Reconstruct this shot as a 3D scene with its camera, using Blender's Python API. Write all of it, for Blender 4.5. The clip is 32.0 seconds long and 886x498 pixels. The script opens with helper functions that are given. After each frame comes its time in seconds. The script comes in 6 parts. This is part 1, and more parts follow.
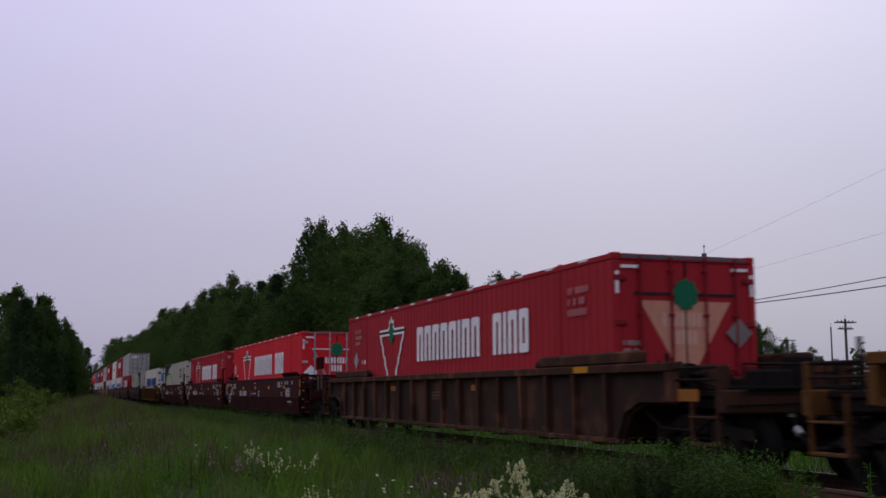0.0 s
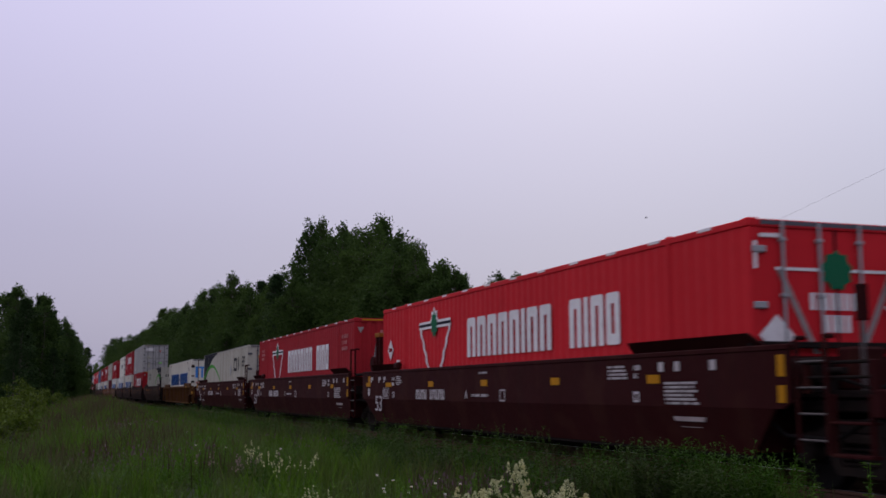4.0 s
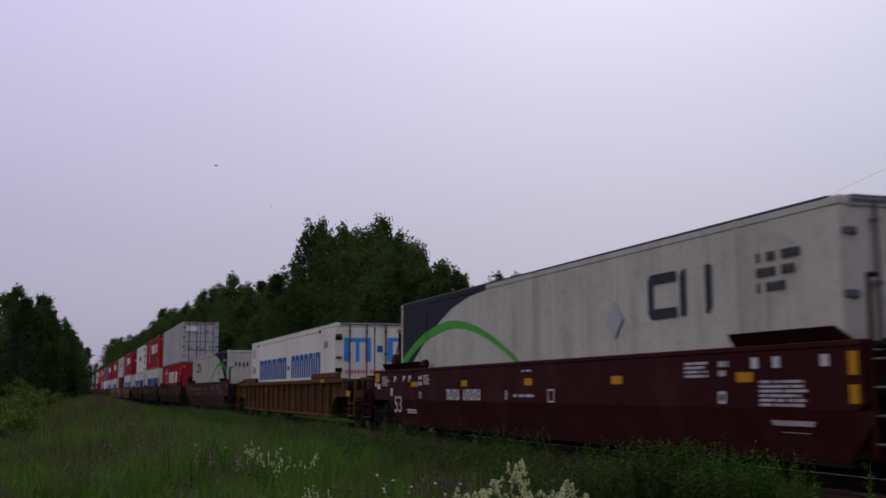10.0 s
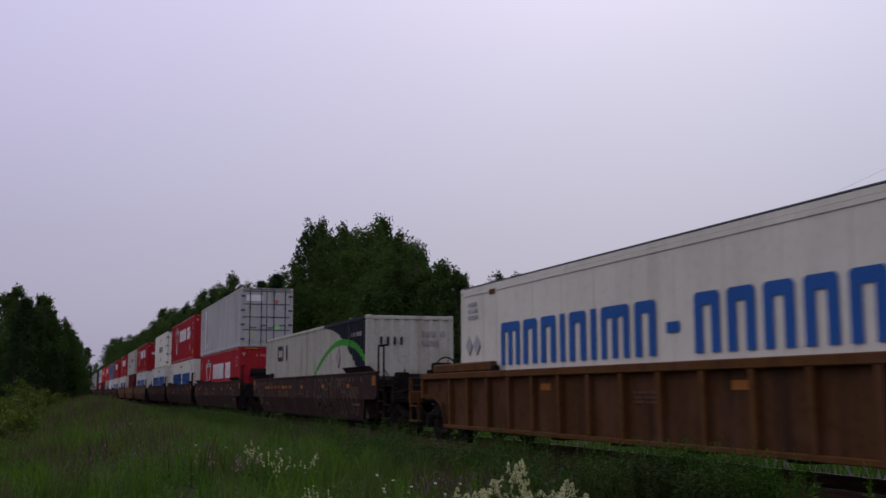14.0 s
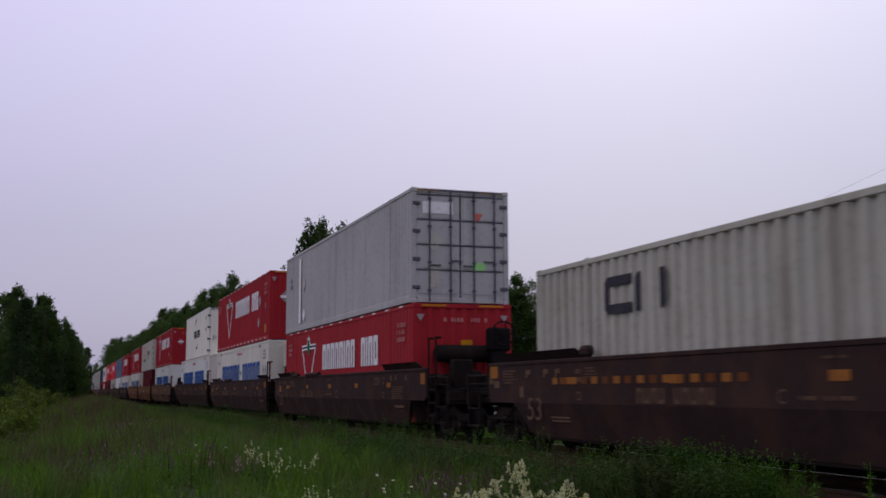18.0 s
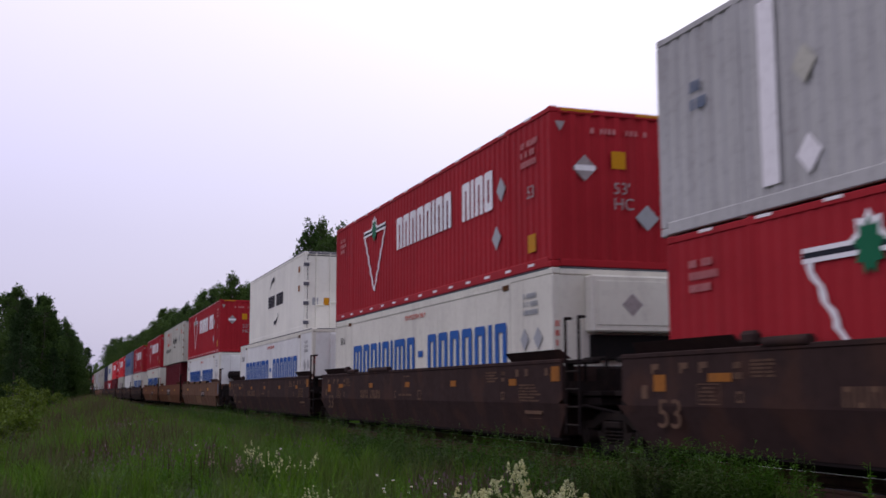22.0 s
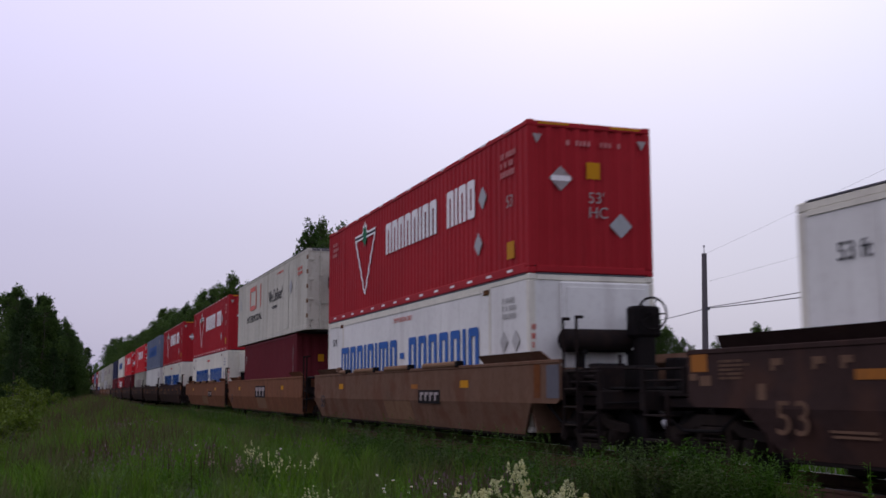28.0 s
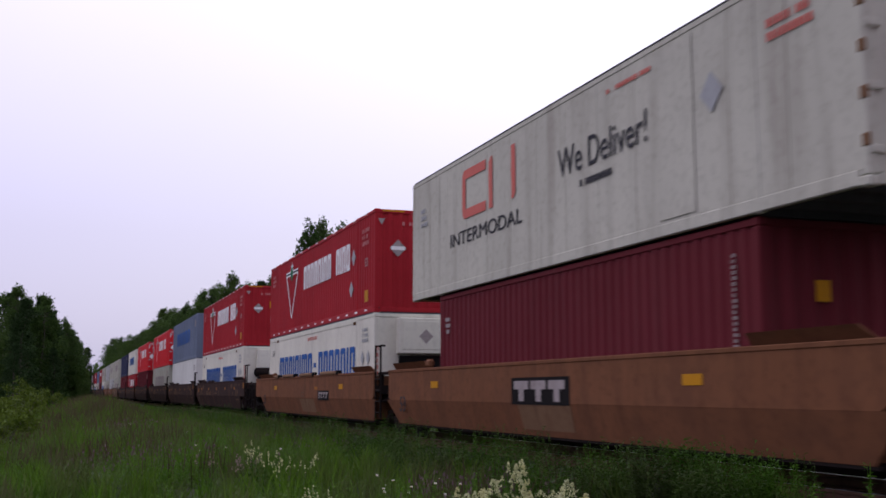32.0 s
────────────────
Output the material word for word, omitting its pictures.

» **RESULT**:
Reconstruct this shot as a 3D scene with its camera, using Blender's Python API. Write all of it, for Blender 4.5. The clip is 32.0 seconds long and 886x498 pixels. The script opens with helper functions that are given. After each frame comes its time in seconds. The script comes in 6 parts. This is part 1, and more parts follow.
0.0 s
4.0 s
10.0 s
14.0 s
18.0 s
22.0 s
28.0 s
32.0 s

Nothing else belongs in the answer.